**Exercise aim:** All of the data should be repeated exactly; pictures are not part of the copy.

**Data excerpt:**
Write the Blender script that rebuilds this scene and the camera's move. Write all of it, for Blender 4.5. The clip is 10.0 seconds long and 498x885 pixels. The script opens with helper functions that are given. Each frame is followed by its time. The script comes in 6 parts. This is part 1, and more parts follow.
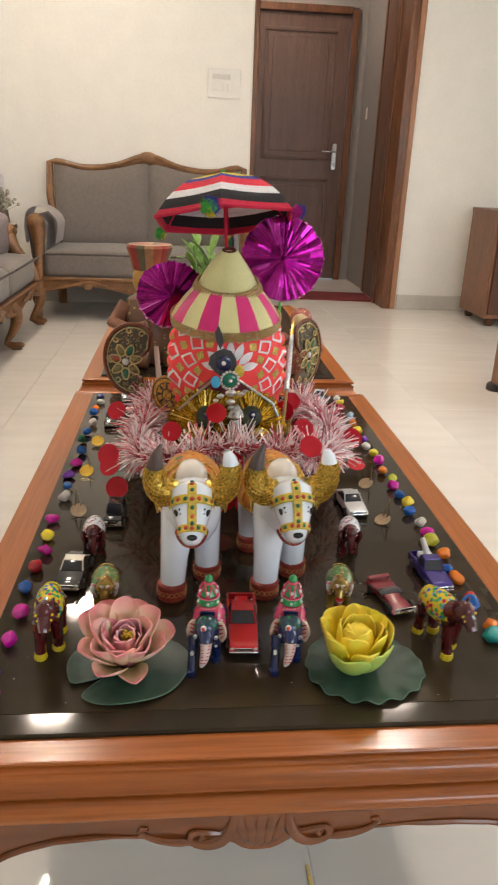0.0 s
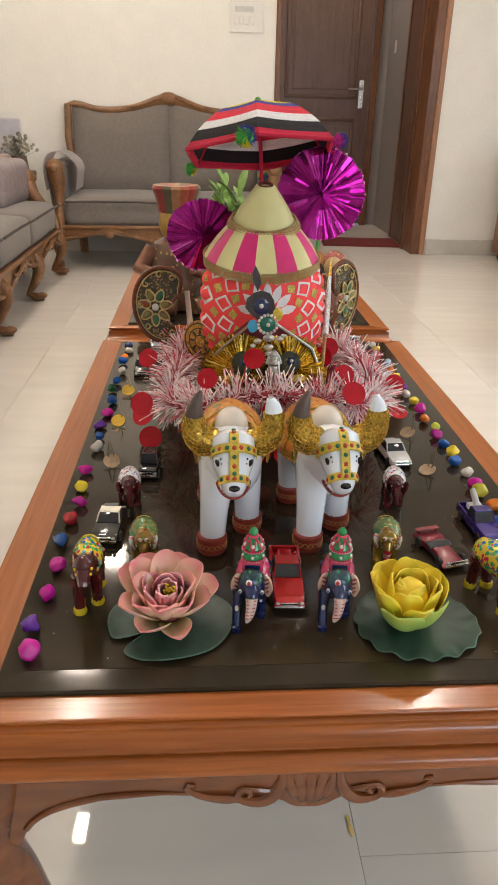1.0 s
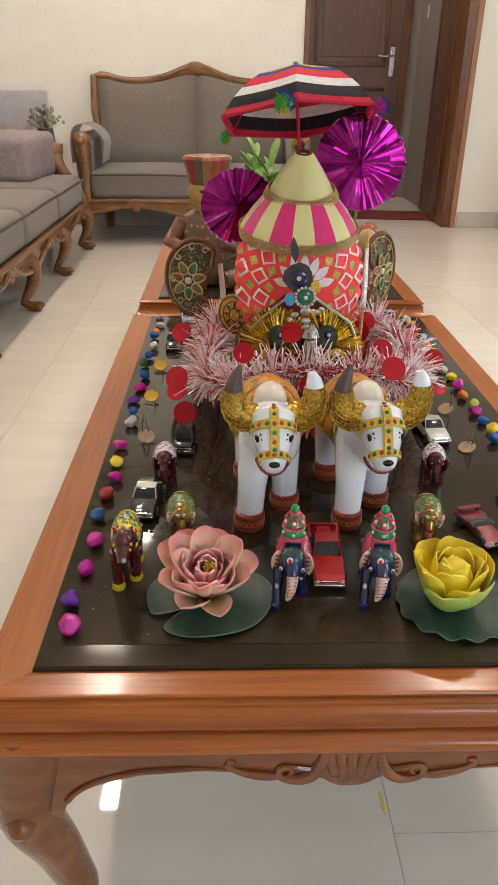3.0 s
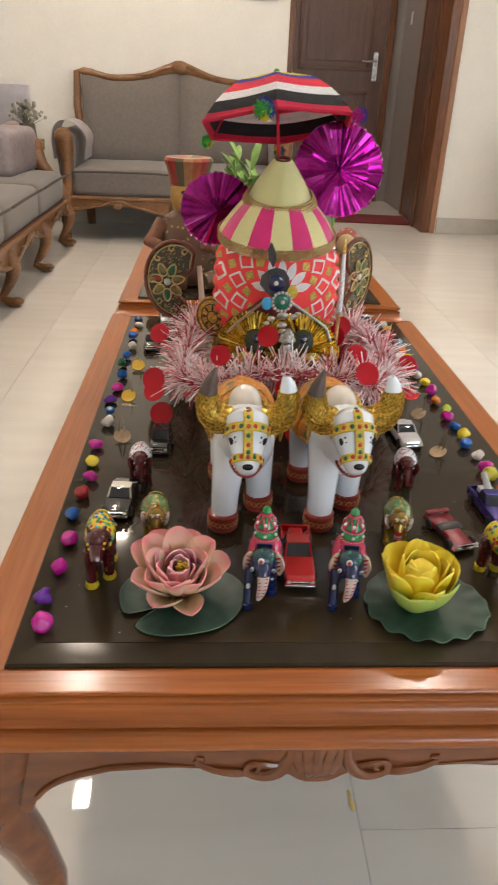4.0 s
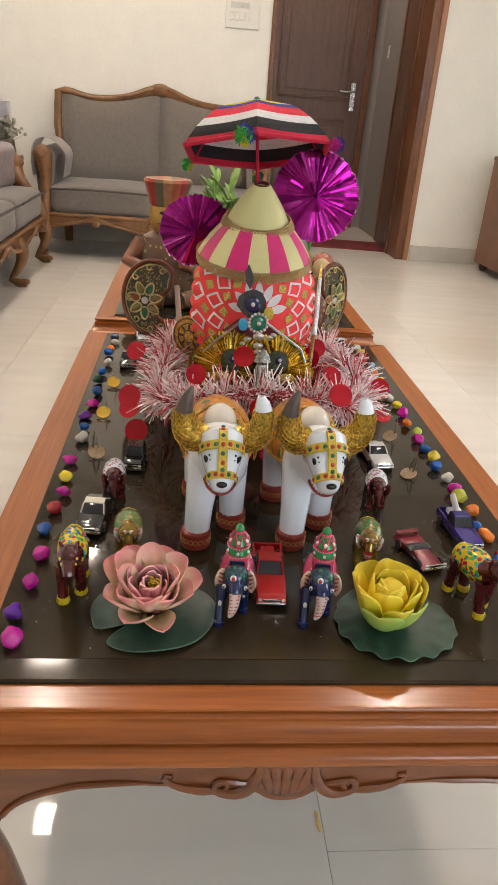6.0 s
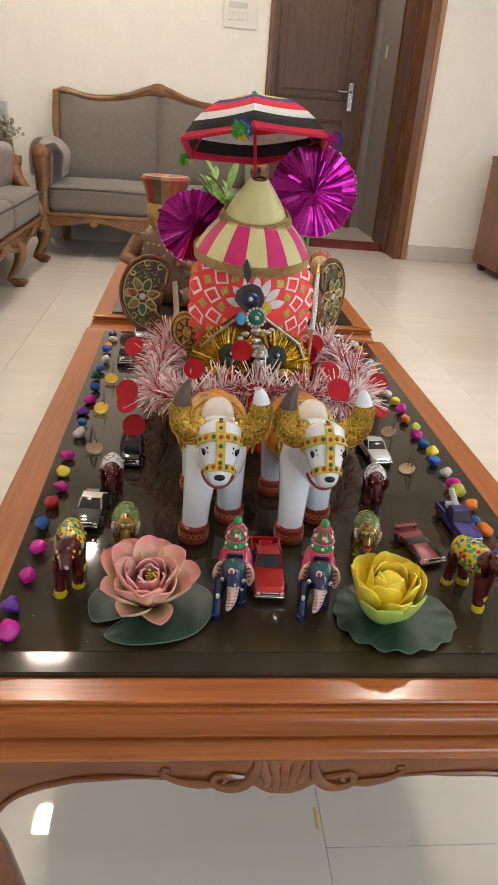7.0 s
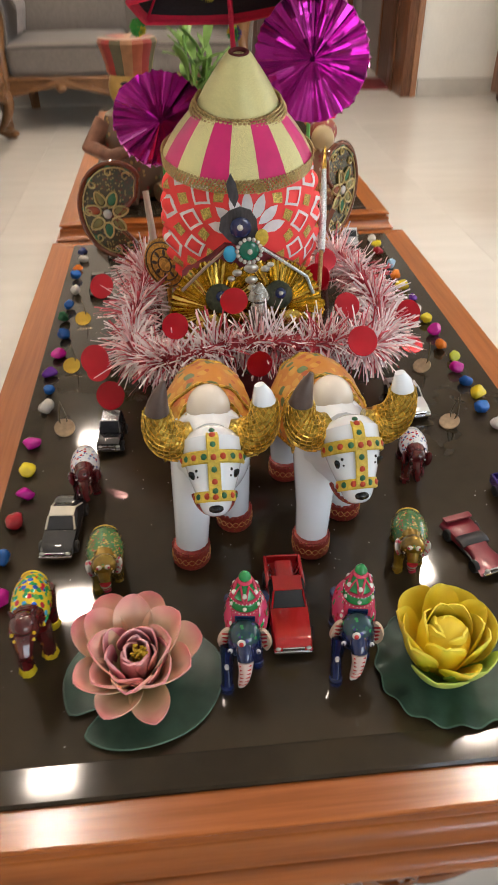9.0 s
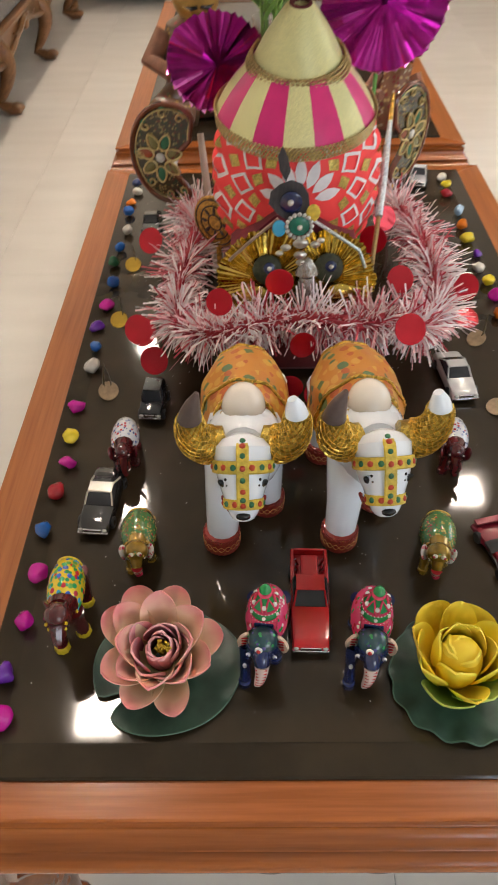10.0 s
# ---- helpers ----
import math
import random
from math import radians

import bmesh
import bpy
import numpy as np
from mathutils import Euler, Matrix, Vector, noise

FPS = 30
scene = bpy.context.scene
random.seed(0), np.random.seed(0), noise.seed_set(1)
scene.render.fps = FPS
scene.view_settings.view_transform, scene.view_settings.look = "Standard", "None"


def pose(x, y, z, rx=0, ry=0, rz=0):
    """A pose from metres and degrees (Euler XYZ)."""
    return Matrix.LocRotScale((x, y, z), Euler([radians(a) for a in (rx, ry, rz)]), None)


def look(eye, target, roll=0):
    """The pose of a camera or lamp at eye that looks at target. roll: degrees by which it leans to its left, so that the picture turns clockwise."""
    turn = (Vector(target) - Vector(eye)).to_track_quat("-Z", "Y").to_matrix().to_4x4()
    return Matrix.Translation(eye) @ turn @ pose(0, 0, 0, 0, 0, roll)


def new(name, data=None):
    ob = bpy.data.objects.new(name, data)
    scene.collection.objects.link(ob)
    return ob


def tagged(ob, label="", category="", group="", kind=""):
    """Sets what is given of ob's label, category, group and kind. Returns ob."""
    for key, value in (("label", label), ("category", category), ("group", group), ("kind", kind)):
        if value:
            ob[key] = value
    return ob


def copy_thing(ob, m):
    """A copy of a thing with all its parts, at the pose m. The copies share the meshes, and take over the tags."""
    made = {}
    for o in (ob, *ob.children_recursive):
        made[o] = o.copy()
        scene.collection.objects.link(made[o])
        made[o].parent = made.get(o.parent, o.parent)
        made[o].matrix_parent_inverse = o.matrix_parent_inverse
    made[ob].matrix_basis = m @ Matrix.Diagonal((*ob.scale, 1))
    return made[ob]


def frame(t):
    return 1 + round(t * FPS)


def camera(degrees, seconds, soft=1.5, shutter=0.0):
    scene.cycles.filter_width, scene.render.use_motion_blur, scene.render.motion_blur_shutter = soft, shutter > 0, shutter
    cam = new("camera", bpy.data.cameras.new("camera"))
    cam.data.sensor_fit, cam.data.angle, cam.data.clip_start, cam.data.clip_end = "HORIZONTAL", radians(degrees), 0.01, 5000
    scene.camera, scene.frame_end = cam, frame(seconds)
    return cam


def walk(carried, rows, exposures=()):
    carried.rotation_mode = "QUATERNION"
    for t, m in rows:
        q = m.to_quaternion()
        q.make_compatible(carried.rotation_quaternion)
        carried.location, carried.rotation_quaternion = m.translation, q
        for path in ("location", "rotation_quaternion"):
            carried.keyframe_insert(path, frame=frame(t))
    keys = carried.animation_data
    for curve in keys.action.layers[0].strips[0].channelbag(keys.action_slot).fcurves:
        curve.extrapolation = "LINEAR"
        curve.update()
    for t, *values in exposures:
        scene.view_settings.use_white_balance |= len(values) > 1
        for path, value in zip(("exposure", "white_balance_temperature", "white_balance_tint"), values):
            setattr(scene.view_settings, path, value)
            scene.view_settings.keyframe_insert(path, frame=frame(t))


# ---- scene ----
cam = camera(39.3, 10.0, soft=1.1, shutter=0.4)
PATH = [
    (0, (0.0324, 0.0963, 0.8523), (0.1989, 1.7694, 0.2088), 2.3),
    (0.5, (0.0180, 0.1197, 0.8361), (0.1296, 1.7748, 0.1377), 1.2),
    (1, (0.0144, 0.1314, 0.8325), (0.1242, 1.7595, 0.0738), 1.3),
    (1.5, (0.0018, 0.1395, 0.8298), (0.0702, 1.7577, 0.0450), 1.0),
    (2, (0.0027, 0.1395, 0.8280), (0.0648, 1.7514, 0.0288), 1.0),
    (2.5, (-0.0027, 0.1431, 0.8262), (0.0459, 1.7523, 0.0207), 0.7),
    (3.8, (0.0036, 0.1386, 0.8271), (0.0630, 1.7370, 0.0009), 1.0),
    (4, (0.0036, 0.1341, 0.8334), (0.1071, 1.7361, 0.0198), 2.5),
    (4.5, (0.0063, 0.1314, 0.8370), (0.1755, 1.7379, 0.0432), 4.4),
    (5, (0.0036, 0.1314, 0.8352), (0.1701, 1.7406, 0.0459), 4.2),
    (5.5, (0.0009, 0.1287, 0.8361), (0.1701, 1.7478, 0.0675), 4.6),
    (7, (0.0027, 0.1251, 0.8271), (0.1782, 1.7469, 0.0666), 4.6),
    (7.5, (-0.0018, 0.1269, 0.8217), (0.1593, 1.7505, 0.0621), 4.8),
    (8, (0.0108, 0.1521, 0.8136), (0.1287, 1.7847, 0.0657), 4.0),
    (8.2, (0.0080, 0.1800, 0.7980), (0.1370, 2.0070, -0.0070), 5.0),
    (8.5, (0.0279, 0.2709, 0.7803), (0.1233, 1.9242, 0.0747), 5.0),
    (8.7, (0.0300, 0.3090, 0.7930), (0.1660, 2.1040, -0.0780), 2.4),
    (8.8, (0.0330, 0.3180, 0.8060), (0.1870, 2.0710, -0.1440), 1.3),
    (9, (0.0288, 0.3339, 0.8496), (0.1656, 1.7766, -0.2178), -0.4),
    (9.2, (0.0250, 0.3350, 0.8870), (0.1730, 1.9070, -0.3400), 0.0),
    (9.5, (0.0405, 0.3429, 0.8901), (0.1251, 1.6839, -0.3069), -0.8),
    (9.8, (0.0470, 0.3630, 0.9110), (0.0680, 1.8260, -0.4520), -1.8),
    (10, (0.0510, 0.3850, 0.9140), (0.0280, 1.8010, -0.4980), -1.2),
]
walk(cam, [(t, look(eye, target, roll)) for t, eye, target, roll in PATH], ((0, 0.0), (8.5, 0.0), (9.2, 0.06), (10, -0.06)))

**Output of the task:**
Write the Blender script that rebuilds this scene and the camera's move. Write all of it, for Blender 4.5. The clip is 10.0 seconds long and 498x885 pixels. The script opens with helper functions that are given. Each frame is followed by its time. The script comes in 6 parts. This is part 1, and more parts follow.
0.0 s
1.0 s
3.0 s
4.0 s
6.0 s
7.0 s
9.0 s
10.0 s
# ---- helpers ----
import math
import random
from math import radians

import bmesh
import bpy
import numpy as np
from mathutils import Euler, Matrix, Vector, noise

FPS = 30
scene = bpy.context.scene
random.seed(0), np.random.seed(0), noise.seed_set(1)
scene.render.fps = FPS
scene.view_settings.view_transform, scene.view_settings.look = "Standard", "None"


def pose(x, y, z, rx=0, ry=0, rz=0):
    """A pose from metres and degrees (Euler XYZ)."""
    return Matrix.LocRotScale((x, y, z), Euler([radians(a) for a in (rx, ry, rz)]), None)


def look(eye, target, roll=0):
    """The pose of a camera or lamp at eye that looks at target. roll: degrees by which it leans to its left, so that the picture turns clockwise."""
    turn = (Vector(target) - Vector(eye)).to_track_quat("-Z", "Y").to_matrix().to_4x4()
    return Matrix.Translation(eye) @ turn @ pose(0, 0, 0, 0, 0, roll)


def new(name, data=None):
    ob = bpy.data.objects.new(name, data)
    scene.collection.objects.link(ob)
    return ob


def tagged(ob, label="", category="", group="", kind=""):
    """Sets what is given of ob's label, category, group and kind. Returns ob."""
    for key, value in (("label", label), ("category", category), ("group", group), ("kind", kind)):
        if value:
            ob[key] = value
    return ob


def copy_thing(ob, m):
    """A copy of a thing with all its parts, at the pose m. The copies share the meshes, and take over the tags."""
    made = {}
    for o in (ob, *ob.children_recursive):
        made[o] = o.copy()
        scene.collection.objects.link(made[o])
        made[o].parent = made.get(o.parent, o.parent)
        made[o].matrix_parent_inverse = o.matrix_parent_inverse
    made[ob].matrix_basis = m @ Matrix.Diagonal((*ob.scale, 1))
    return made[ob]


def frame(t):
    return 1 + round(t * FPS)


def camera(degrees, seconds, soft=1.5, shutter=0.0):
    scene.cycles.filter_width, scene.render.use_motion_blur, scene.render.motion_blur_shutter = soft, shutter > 0, shutter
    cam = new("camera", bpy.data.cameras.new("camera"))
    cam.data.sensor_fit, cam.data.angle, cam.data.clip_start, cam.data.clip_end = "HORIZONTAL", radians(degrees), 0.01, 5000
    scene.camera, scene.frame_end = cam, frame(seconds)
    return cam


def walk(carried, rows, exposures=()):
    carried.rotation_mode = "QUATERNION"
    for t, m in rows:
        q = m.to_quaternion()
        q.make_compatible(carried.rotation_quaternion)
        carried.location, carried.rotation_quaternion = m.translation, q
        for path in ("location", "rotation_quaternion"):
            carried.keyframe_insert(path, frame=frame(t))
    keys = carried.animation_data
    for curve in keys.action.layers[0].strips[0].channelbag(keys.action_slot).fcurves:
        curve.extrapolation = "LINEAR"
        curve.update()
    for t, *values in exposures:
        scene.view_settings.use_white_balance |= len(values) > 1
        for path, value in zip(("exposure", "white_balance_temperature", "white_balance_tint"), values):
            setattr(scene.view_settings, path, value)
            scene.view_settings.keyframe_insert(path, frame=frame(t))


# ---- scene ----
cam = camera(39.3, 10.0, soft=1.1, shutter=0.4)
PATH = [
    (0, (0.0324, 0.0963, 0.8523), (0.1989, 1.7694, 0.2088), 2.3),
    (0.5, (0.0180, 0.1197, 0.8361), (0.1296, 1.7748, 0.1377), 1.2),
    (1, (0.0144, 0.1314, 0.8325), (0.1242, 1.7595, 0.0738), 1.3),
    (1.5, (0.0018, 0.1395, 0.8298), (0.0702, 1.7577, 0.0450), 1.0),
    (2, (0.0027, 0.1395, 0.8280), (0.0648, 1.7514, 0.0288), 1.0),
    (2.5, (-0.0027, 0.1431, 0.8262), (0.0459, 1.7523, 0.0207), 0.7),
    (3.8, (0.0036, 0.1386, 0.8271), (0.0630, 1.7370, 0.0009), 1.0),
    (4, (0.0036, 0.1341, 0.8334), (0.1071, 1.7361, 0.0198), 2.5),
    (4.5, (0.0063, 0.1314, 0.8370), (0.1755, 1.7379, 0.0432), 4.4),
    (5, (0.0036, 0.1314, 0.8352), (0.1701, 1.7406, 0.0459), 4.2),
    (5.5, (0.0009, 0.1287, 0.8361), (0.1701, 1.7478, 0.0675), 4.6),
    (7, (0.0027, 0.1251, 0.8271), (0.1782, 1.7469, 0.0666), 4.6),
    (7.5, (-0.0018, 0.1269, 0.8217), (0.1593, 1.7505, 0.0621), 4.8),
    (8, (0.0108, 0.1521, 0.8136), (0.1287, 1.7847, 0.0657), 4.0),
    (8.2, (0.0080, 0.1800, 0.7980), (0.1370, 2.0070, -0.0070), 5.0),
    (8.5, (0.0279, 0.2709, 0.7803), (0.1233, 1.9242, 0.0747), 5.0),
    (8.7, (0.0300, 0.3090, 0.7930), (0.1660, 2.1040, -0.0780), 2.4),
    (8.8, (0.0330, 0.3180, 0.8060), (0.1870, 2.0710, -0.1440), 1.3),
    (9, (0.0288, 0.3339, 0.8496), (0.1656, 1.7766, -0.2178), -0.4),
    (9.2, (0.0250, 0.3350, 0.8870), (0.1730, 1.9070, -0.3400), 0.0),
    (9.5, (0.0405, 0.3429, 0.8901), (0.1251, 1.6839, -0.3069), -0.8),
    (9.8, (0.0470, 0.3630, 0.9110), (0.0680, 1.8260, -0.4520), -1.8),
    (10, (0.0510, 0.3850, 0.9140), (0.0280, 1.8010, -0.4980), -1.2),
]
walk(cam, [(t, look(eye, target, roll)) for t, eye, target, roll in PATH], ((0, 0.0), (8.5, 0.0), (9.2, 0.06), (10, -0.06)))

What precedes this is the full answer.